Bicheno is a town on the east coast of Tasmania, Australia, 185 km north-east of Hobart on the Tasman Highway, with a population of 640. It is part of the municipality of Glamorgan/Spring Bay. The town is primarily a fishing port and a beach resort. The town was named after James Ebenezer Bicheno, the British Colonial Secretary for Van Diemen’s Land 1843–51.

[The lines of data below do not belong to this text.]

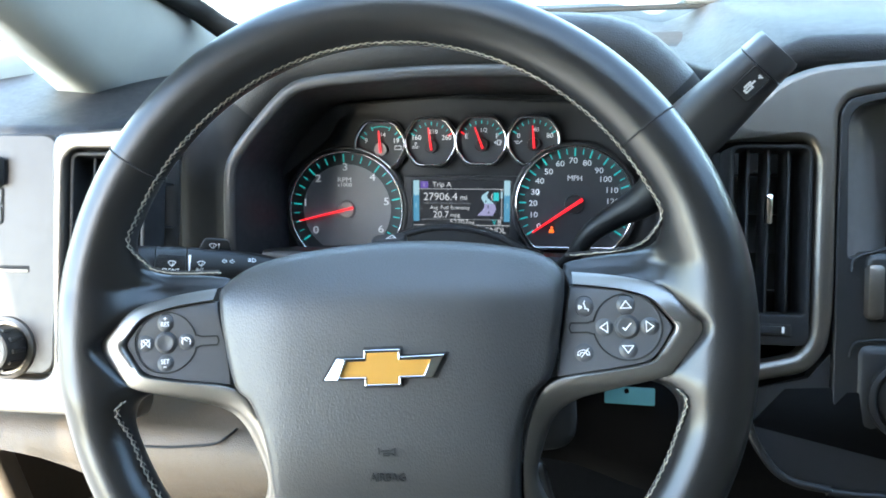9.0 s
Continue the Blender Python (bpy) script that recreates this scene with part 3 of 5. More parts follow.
# Embossed marks; a darker plastic stands in for the shading of their relief.
words("airbag_mark", "AIRBAG", 0.0062, M_SHROUD, wheel, on_hub(0.0005, -0.0712, 0.0007), depth=0.0003, sx=0.86)
strokes("horn_mark", [[(-0.0040, 0.0022), (-0.0040, -0.0008)], [(-0.0040, 0.0006), (0.0020, 0.0010), (0.0042, 0.0020), (0.0042, -0.0014), (0.0020, -0.0004), (-0.0016, -0.0004), (-0.0016, -0.0016), (0.0012, -0.0016), (0.0012, -0.0004)]], 0.0006, M_SHROUD, wheel, on_hub(0.0005, -0.0585, 0.0002), 0.0005)

# the padded piece below the cover, between the lower legs
loft("lower_pad", [[(-w, v, -0.034), (-w, v, n - 0.008), (-w * 0.85, v, n - 0.002), (-w * 0.4, v, n), (w * 0.4, v, n), (w * 0.85, v, n - 0.002), (w, v, n - 0.008), (w, v, -0.034)]
                   for v, w, n in [(-0.1075, 0.040, -0.020)] + [(-0.1095 - 0.0030 * k, 0.041 + 0.0004 * k, (-0.0125, -0.0150)[k % 2]) for k in range(12)]], M_DARK, wheel, "ribbed black pad")

# back of the wheel: a dark dish that closes the hub
lathe("hub_back", [(0.030, -0.085), (0.032, -0.050), (0.036, -0.036), (0.036, -0.024), (0.001, -0.022)], M_PLASTIC, wheel, "", 40)

# ---- instrument cluster ----
CL = Matrix(((0.92205, -0.00385, 0.07238, 0.01735), (0.06959, 0.30535, -0.87026, 0.41922), (-0.02028, 0.87303, 0.30470, 1.45597), (0, 0, 0, 1)))
cluster = tagged(empty("instrument_cluster", CL), "black instrument cluster with two large dials, lit display and red needles", "instrument cluster")


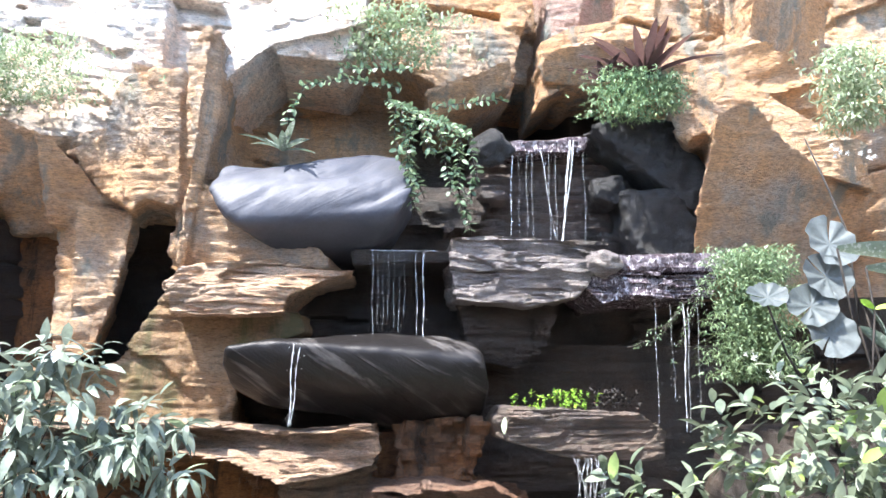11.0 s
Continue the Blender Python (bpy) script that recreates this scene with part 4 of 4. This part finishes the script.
def bush(thing_ob, clusters, base, leafmat, barkmat, length, width, per, sprays, seed, droop=0.3, up=0.4, singles=0, bark_r=0.02, flat=0.1, radius=0.16):
    """Limbs to each cluster, sprays of leaves round it, and single leaves as parts on the outside."""
    rnd = random.Random(seed)
    lm = bmesh.new()
    add_leaf(lm, Matrix.Identity(4), length, width, 0.25, droop)
    leaf_me = mesh_of(lm, "leaf", leafmat)
    bm = bmesh.new()
    done = 0
    for ci, c in enumerate(clusters):
        c = Vector(c)
        b = Vector(base) + Vector((0, 0, 0.12 * (ci % 4)))
        mid = b.lerp(c, 0.5) + Vector((rnd.gauss(0, 0.06), rnd.gauss(0, 0.06), rnd.gauss(0, 0.05)))
        tb = bmesh.new()
        tube(tb, [b, b.lerp(mid, 0.5) + Vector((rnd.gauss(0, .02), 0, .02)), mid, mid.lerp(c, 0.5) + Vector((0, rnd.gauss(0, .02), .02)), c], [bark_r, bark_r * 0.8, bark_r * 0.6, bark_r * 0.4, bark_r * 0.2], 6)
        part("limb", tb, barkmat, thing_ob)
        for _ in range(sprays):
            d = Vector((rnd.gauss(0, 1), rnd.gauss(0, 1), rnd.gauss(0, 0.8)))
            p = c + d * radius * (0.35 + 0.65 * rnd.random()) / max(0.6, d.length)
            ax = (p - c).normalized() + Vector((rnd.gauss(0, .25), rnd.gauss(0, .25), up))
            spray(bm, p, ax, per, length, width, rnd, droop, flat=flat)
            if done < singles:
                for _k in range(2):
                    q = Vector((rnd.gauss(0, 1), rnd.gauss(0, 1) - 0.4, rnd.gauss(0, 0.7))).normalized()
                    s = 0.75 + 0.45 * rnd.random()
                    lf = new("leaf", leaf_me)
                    lf.parent = thing_ob
                    lf.matrix_local = aim(p + ax * 0.02, q + Vector((0, 0, -flat)), rnd.gauss(0, 0.5)) @ Matrix.Diagonal((s, s, s, 1))
                    done += 1
    cr = part("crown", bm, leafmat, thing_ob)
    tagged(cr, kind="stuff")
    return cr


# potted tree at the right
tree = thing("potted_tree", (1.27, 1.98, 0.08), "small bushy tree with a twisted dark trunk in a pot", "tree")
bm = bmesh.new()
tube(bm, [(0, 0, -0.09), (0.01, 0.0, 0.06), (-0.02, 0.01, 0.16), (0.0, 0.02, 0.24), (0.07, 0.05, 0.34), (0.09, 0.08, 0.46), (0.14, 0.12, 0.62)], [0.085, 0.06, 0.048, 0.046, 0.036, 0.032, 0.022], 12)
for v in bm.verts:
    v.co += Vector((noise.noise(v.co * 14), noise.noise(v.co * 14 + Vector((5, 0, 0))), 0)) * 0.014
part("trunk", bm, M_BARK, tree, "dark twisted trunk")
bm = bmesh.new()
tube(bm, [(-0.01, 0.01, 0.2), (-0.09, 0.03, 0.28), (-0.15, 0.07, 0.36), (-0.27, 0.12, 0.5)], [0.045, 0.035, 0.025, 0.014], 8)
part("limb", bm, M_BARK, tree)
rnd = random.Random(3)
for k in range(6):
    bm = bmesh.new()
    x, y = -0.1 - 0.05 * k + rnd.gauss(0, 0.02), 0.08 + rnd.gauss(0, 0.06)
    if k > 3:
        x = 0.12 + 0.05 * (k - 4)
    tube(bm, [(x, y, 0.0), (x - 0.01, y, 0.12), (x - 0.015 + rnd.gauss(0, .01), y, 0.3)], [0.008, 0.006, 0.005], 6)
    part("aerial_root", bm, M_BARK, tree)
CL = [(-0.62, 0.3, 0.68), (-0.5, 0.25, 0.86), (-0.42, 0.2, 0.52), (-0.42, 0.35, 1.04), (-0.22, 0.15, 0.74), (-0.25, 0.3, 0.95), (-0.3, 0.1, 0.42), (-0.1, 0.3, 1.2), (0.0, 0.15, 1.02), (0.05, 0.1, 0.8), (-0.08, 0.1, 0.6),
      (0.2, 0.3, 1.32), (0.28, 0.2, 1.14), (0.3, 0.1, 0.92), (0.3, 0.1, 0.66), (0.5, 0.25, 1.3), (0.55, 0.2, 1.08), (0.55, 0.1, 0.84), (0.5, 0.15, 0.58), (0.75, 0.3, 1.2), (0.78, 0.2, 0.95), (0.78, 0.2, 0.7), (0.95, 0.3, 1.05), (0.1, 0.45, 1.35), (-0.52, 0.2, 0.4), (-0.68, 0.35, 0.5)]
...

The first historical reference to the place that was to become Bicheno was made by James Kelly during his circumnavigation of Van Diemen’s Land. He landed here (when it was known as Waubs Harbour) to dry his provisions. From 1803 Waubs Harbour was used as a whaling port. Bicheno was proclaimed a township in 1866. Near the tennis courts is the grave of Wauba Debar (after whom Waub’s Harbour was named), an aboriginal who was stolen from her tribe as a teenager to become a “sealer’s woman”. Her bravery in rescuing two sealers in a storm is commemorated by a headstone.

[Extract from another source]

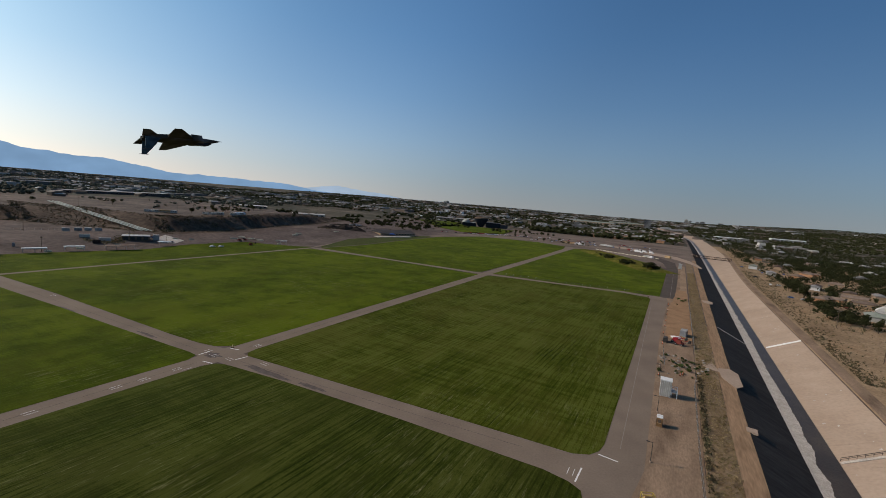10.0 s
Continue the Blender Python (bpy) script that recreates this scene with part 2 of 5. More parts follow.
    dry = mathed("MULTIPLY", dry, mathed("MULTIPLY", mathed("SUBTRACT", noise_at((1, 1, 1), 0.03, 3.0), 0.42, True), 5.0, True), True)
    if damp is not None:
        dry = mathed("SUBTRACT", dry, mathed("MULTIPLY", damp, 5.0), True)
    straw = t.nodes.new("ShaderNodeMix")
    straw.data_type = "RGBA"
    t.links.new(dry, straw.inputs["Factor"])
    tired = t.nodes.new("ShaderNodeMix")
    tired.data_type = "RGBA"
    worn_spots = mathed("MULTIPLY", mathed("SUBTRACT", noise_at((1, 0.55, 1), 0.055, 6.0, 0.68), 0.46, True), 4.0, True)
    t.links.new(mathed("MULTIPLY", worn_spots, 0.75), tired.inputs["Factor"])
    t.links.new(ramp.outputs[0], tired.inputs["A"])
    tired.inputs["B"].default_value = (cols[2][0] * 1.45, cols[2][1] * 1.12, cols[2][2] * 2.0, 1)
    t.links.new(tired.outputs["Result"], straw.inputs["A"])
    straw.inputs["B"].default_value = (0.17, 0.16, 0.075, 1)
    t.links.new(straw.outputs["Result"], b.inputs["Base Color"])
    bp = t.nodes.new("ShaderNodeBump")
    bp.inputs["Strength"].default_value, bp.inputs["Distance"].default_value = 0.7, 0.15
    t.links.new(fine, bp.inputs["Height"])
    t.links.new(bp.outputs[0], b.inputs["Normal"])
    return ma


def plain(name, col, rough=0.6, metal=0.0, grain=0.12, single=0.0, island=0.0, scale=0.8):
    return material(name, [tuple(c * 0.88 for c in col), tuple(min(1, c * 1.1) for c in col)], scale=scale, rough=rough, metal=metal, grain=grain, bump=0.08, single=single, island=island)


# ---- materials ----
turf = [(0.0033, 0.0053, 0.0009), (0.0100, 0.0155, 0.0019), (0.0197, 0.0273, 0.0034), (0.0492, 0.0568, 0.0112)]
GRASS_DARK = grass_material("turf_mown", turf, blotch=[(-84, 40, 6.5, 0.22), (-85, 47, 6, 0.2), (-83, 56, 4.5, 0.2), (-64, 36, 4.5, 0.17), (-59, 41, 4.5, 0.17)], sheen=0.09)
GRASS_MID = grass_material("turf_even", [(0.0072, 0.0115, 0.0014), (0.0235, 0.0335, 0.0030), (0.0425, 0.0555, 0.0055), (0.0780, 0.0920, 0.0165)], across=0.8, rows=0.65)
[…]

The hinterland was established for farming in the mid-1840s and continues today. Coal was discovered in 1848. In 1854 the harbour was expanded to provide port facilities for the coal mines at Denison River. The coal was transported to the port via a 5?km horse-drawn tramway. The use of Bicheno as a coal port was short-lived. The discovery of gold in Victoria saw most of the residents depart in 1855 and for nearly a century Bicheno became a sleepy little fishing village. Fishing has continued to be the lifeblood of the town with substantial quantities of crayfish, abalone, scallops and trevally. In recent times it has become a popular tourist destination, with a range of accommodation, craft shops, two small aquaria, and a visitor centre. Visitors are also attracted to the Little Penguin colony on adjacent Diamond Island.
In September 2003 a memorial to the Merchant navy was unveiled in Bicheno. Five months later, in February 2004, the town presented a freedom of entry charter to the Australian Merchant Navy, the first time any locality in the world has granted ‘freedom of the city’ to the merchant Navy. Local primary school children have been appointed custodians of this memorial, built near Wauba Debar’s grave.